Imagine the Sun not as a static, burning ball of fire, but as a giant, invisible musical instrument. It's constantly vibrating, humming, and ringing with invisible waves, much like a guitar string plucked by an invisible hand.
This paper is about Solar Seismology. Just as geologists use earthquakes to figure out what's inside the Earth without digging a hole, solar physicists use these "sun-quakes" and vibrations to figure out what's happening inside the Sun's atmosphere, which is otherwise impossible to see directly.
Here is a breakdown of the paper's main ideas using simple analogies:
1. The Problem: The Sun is a "Black Box"
The Sun's atmosphere (the corona) is super hot and full of plasma (super-charged gas). Scientists want to know the secrets hidden inside: How strong is the magnetic field? How hot is it? How is energy moving around?
- The Analogy: Imagine trying to figure out the ingredients of a delicious soup just by looking at the steam rising from the pot. You can't see the carrots or the meat inside.
- The Reality: We can't stick a thermometer or a magnetometer into the Sun's corona. It's too hot and too far away.
2. The Solution: Listening to the "Music"
The paper proposes that we listen to the Magnetohydrodynamic (MHD) waves. These are waves traveling through the magnetic "strings" of the Sun.
- The Analogy: Think of the Sun's magnetic fields as guitar strings. When you pluck a string, it vibrates. The pitch (how fast it vibrates) and the volume (how loud it is) tell you about the string's thickness, tension, and material.

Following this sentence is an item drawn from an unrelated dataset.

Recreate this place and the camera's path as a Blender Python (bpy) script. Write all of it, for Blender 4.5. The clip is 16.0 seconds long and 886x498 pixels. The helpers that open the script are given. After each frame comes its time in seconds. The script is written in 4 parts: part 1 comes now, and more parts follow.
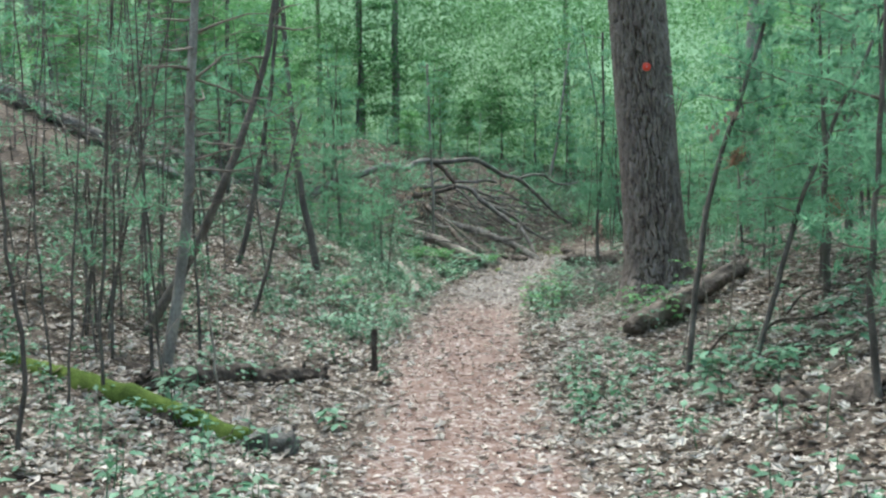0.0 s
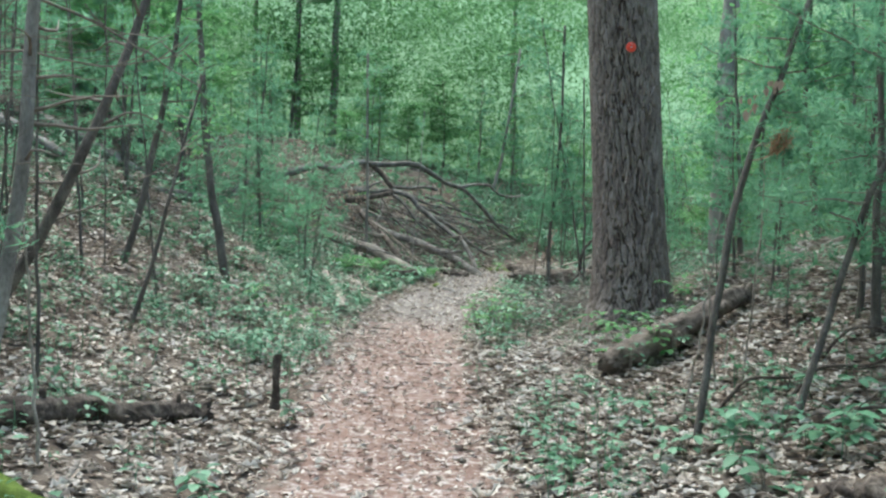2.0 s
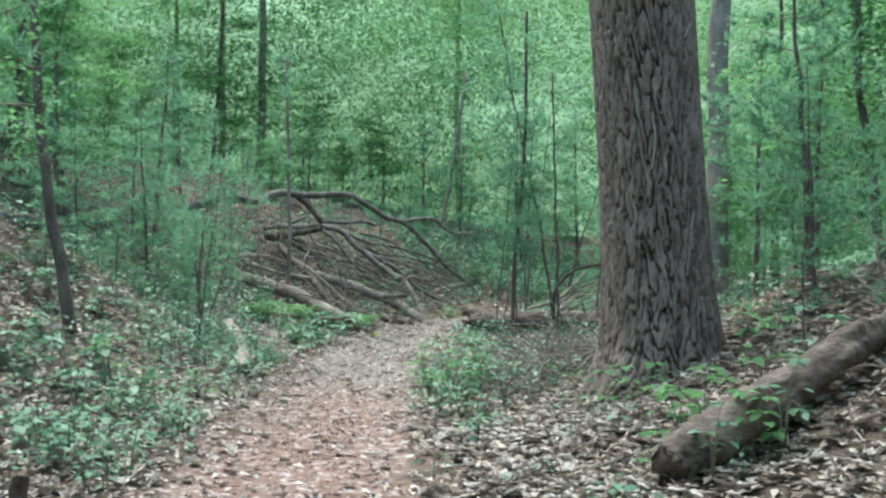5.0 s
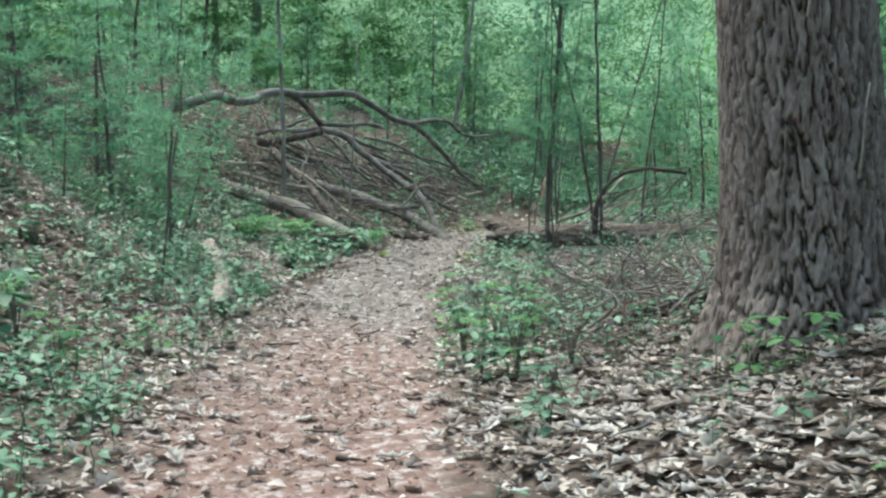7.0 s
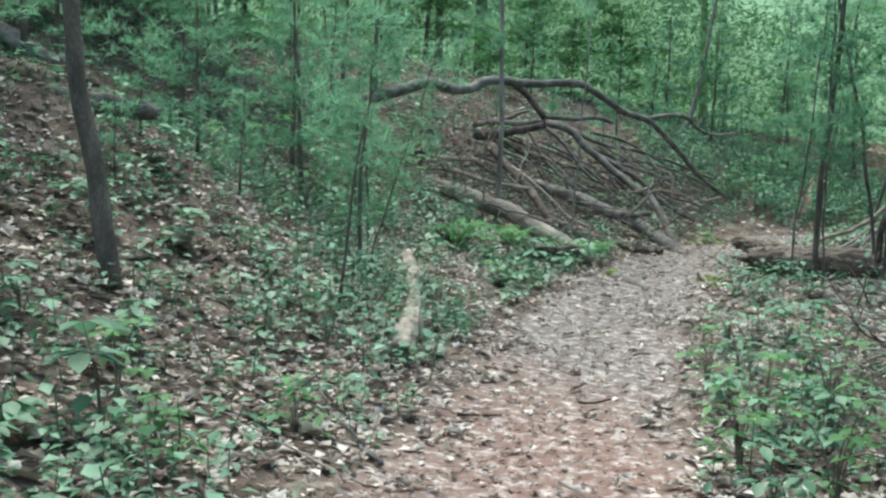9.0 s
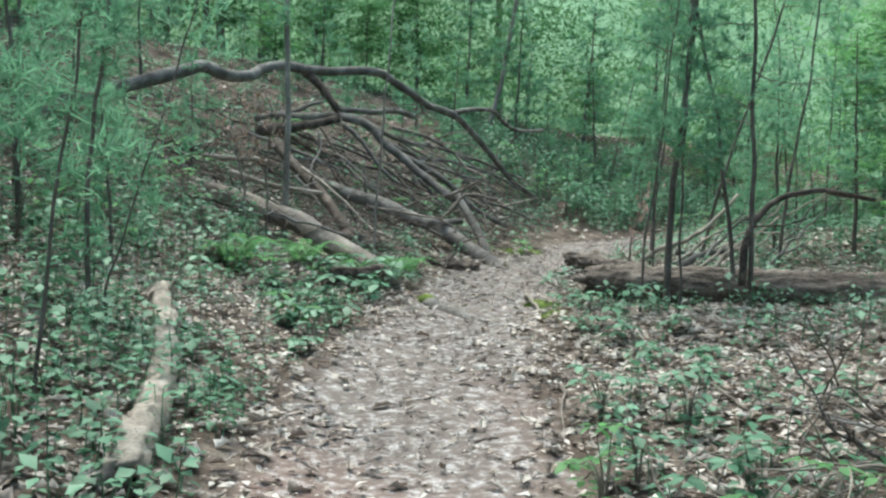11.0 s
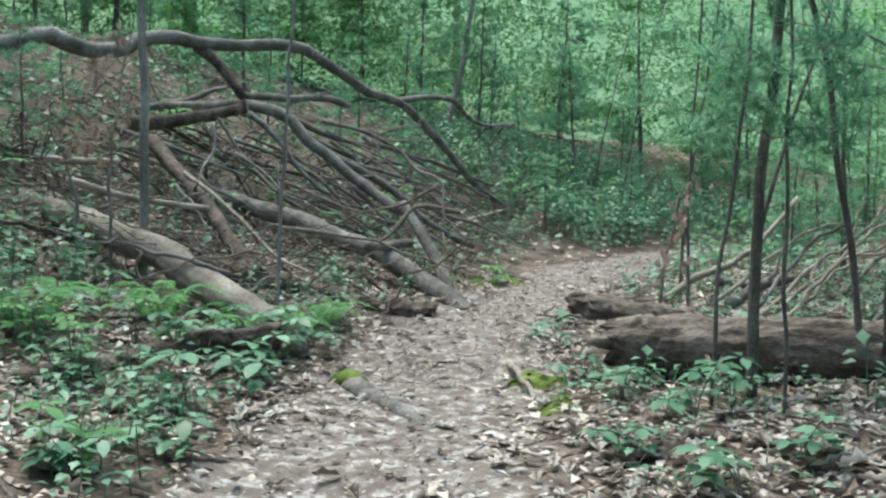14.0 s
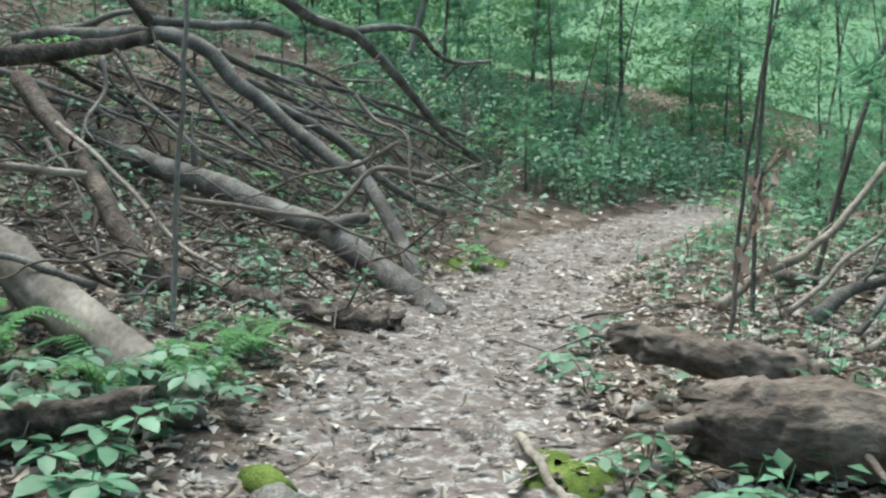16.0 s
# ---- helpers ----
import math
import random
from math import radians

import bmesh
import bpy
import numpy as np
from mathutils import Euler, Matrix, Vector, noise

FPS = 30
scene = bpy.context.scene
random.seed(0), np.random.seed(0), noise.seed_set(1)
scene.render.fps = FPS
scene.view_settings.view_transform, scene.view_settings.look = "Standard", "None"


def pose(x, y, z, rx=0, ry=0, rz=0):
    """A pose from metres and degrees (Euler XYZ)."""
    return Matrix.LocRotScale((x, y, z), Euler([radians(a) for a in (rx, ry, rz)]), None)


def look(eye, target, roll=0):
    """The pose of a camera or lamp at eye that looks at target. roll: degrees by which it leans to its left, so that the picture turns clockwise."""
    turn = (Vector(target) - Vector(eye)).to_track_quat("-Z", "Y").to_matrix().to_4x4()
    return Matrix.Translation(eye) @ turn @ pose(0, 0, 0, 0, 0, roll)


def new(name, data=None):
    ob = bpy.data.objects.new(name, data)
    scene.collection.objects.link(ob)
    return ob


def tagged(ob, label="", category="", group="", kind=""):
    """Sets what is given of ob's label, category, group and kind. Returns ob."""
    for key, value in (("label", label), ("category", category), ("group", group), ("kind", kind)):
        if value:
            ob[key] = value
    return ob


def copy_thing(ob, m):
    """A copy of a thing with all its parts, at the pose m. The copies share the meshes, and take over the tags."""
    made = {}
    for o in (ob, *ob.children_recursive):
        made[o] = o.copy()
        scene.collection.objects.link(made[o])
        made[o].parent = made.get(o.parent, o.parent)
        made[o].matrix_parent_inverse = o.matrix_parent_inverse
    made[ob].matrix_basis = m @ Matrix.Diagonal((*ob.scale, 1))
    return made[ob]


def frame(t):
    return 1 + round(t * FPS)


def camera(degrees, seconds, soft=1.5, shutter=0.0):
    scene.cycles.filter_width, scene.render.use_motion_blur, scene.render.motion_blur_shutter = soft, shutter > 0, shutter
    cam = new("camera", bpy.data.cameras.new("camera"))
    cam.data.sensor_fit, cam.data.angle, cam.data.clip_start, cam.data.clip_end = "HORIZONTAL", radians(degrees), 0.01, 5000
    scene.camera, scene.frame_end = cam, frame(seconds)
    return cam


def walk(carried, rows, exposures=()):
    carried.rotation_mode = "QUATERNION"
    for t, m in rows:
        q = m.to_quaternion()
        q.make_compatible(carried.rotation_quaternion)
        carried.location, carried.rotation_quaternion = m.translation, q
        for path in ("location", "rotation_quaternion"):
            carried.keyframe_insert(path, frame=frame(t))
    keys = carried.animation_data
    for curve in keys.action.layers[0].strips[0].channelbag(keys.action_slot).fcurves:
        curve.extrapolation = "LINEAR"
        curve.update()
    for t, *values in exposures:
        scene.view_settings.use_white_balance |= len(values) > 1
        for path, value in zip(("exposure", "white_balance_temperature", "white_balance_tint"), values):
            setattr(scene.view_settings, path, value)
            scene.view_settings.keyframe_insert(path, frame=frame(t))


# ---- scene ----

- The Science: By watching how these waves move, wiggle, and fade away, scientists can calculate the magnetic field strength and the density of the plasma. This is "seismology" (earthquake science) applied to magnetism.
3. The Different "Instruments"
The paper describes different types of waves, like different notes on a piano:
- Kink Oscillations: Imagine a jump rope being shaken side-to-side. These are waves where magnetic loops wiggle like a snake. They help us measure the magnetic field strength.
- Slow Waves: Think of a slinky being pushed up and down. These are sound-like waves traveling up the Sun's atmosphere. They help us understand how heat moves.
- Quasi-Periodic Pulsations (QPPs): Imagine a strobe light flashing on and off during a solar flare. These rhythmic flashes might tell us how the Sun releases massive bursts of energy (flares).
4. The Challenge: Seeing the Tiny Details
To hear the music clearly, you need a very good microphone. Currently, our "microphones" (telescopes) aren't quite good enough.
- The Problem: The waves are tiny (moving just a few kilometers) and fast (changing in seconds). Current telescopes often blur these details together, like trying to read a newspaper from a mile away.
- The Solution: The paper argues for a new kind of camera called an Integral Field Unit (IFU).
- The Analogy: Old telescopes are like taking a photo of a whole orchestra and trying to guess what the violin is doing. The new IFU technology is like putting a tiny microphone on every single instrument in the orchestra at the same time. It captures the sound (light), the pitch (color), and the position all at once, in 3D.
5. Why Should We Care? (The "So What?")
Why spend money listening to the Sun's vibrations?
- Space Weather: The Sun sends out storms that can knock out satellites, disrupt GPS, and crash power grids on Earth. By understanding the Sun's "musical structure," we might be able to predict these storms before they hit us, acting like a weather forecast for space.
- Energy: The Sun is a giant fusion reactor. Understanding how it heats its own atmosphere might help us build better fusion reactors here on Earth to create clean, limitless energy.
- Other Planets: This technique isn't just for the Sun. We can use similar "seismology" to study the magnetic fields of Jupiter, Saturn, and even Mercury, helping us understand how planets protect themselves from solar storms.
6. The Future: A Global Orchestra
The paper highlights that the UK is leading this effort, working with international partners (like Brazil, India, and Europe). They are building new space telescopes and using Artificial Intelligence (AI) to listen to the data.
- The Analogy: Imagine a team of detectives using AI to sift through millions of hours of audio recordings to find a specific, faint whisper that tells them where a crime happened. The AI helps find patterns in the solar waves that human eyes would miss.
Summary
This paper is a call to action. It says: "The Sun is singing a complex song that holds the secrets to space weather and clean energy. We have the theory, but we need better 'ears' (telescopes) and smarter 'brains' (AI) to finally hear the melody and understand the physics of our star."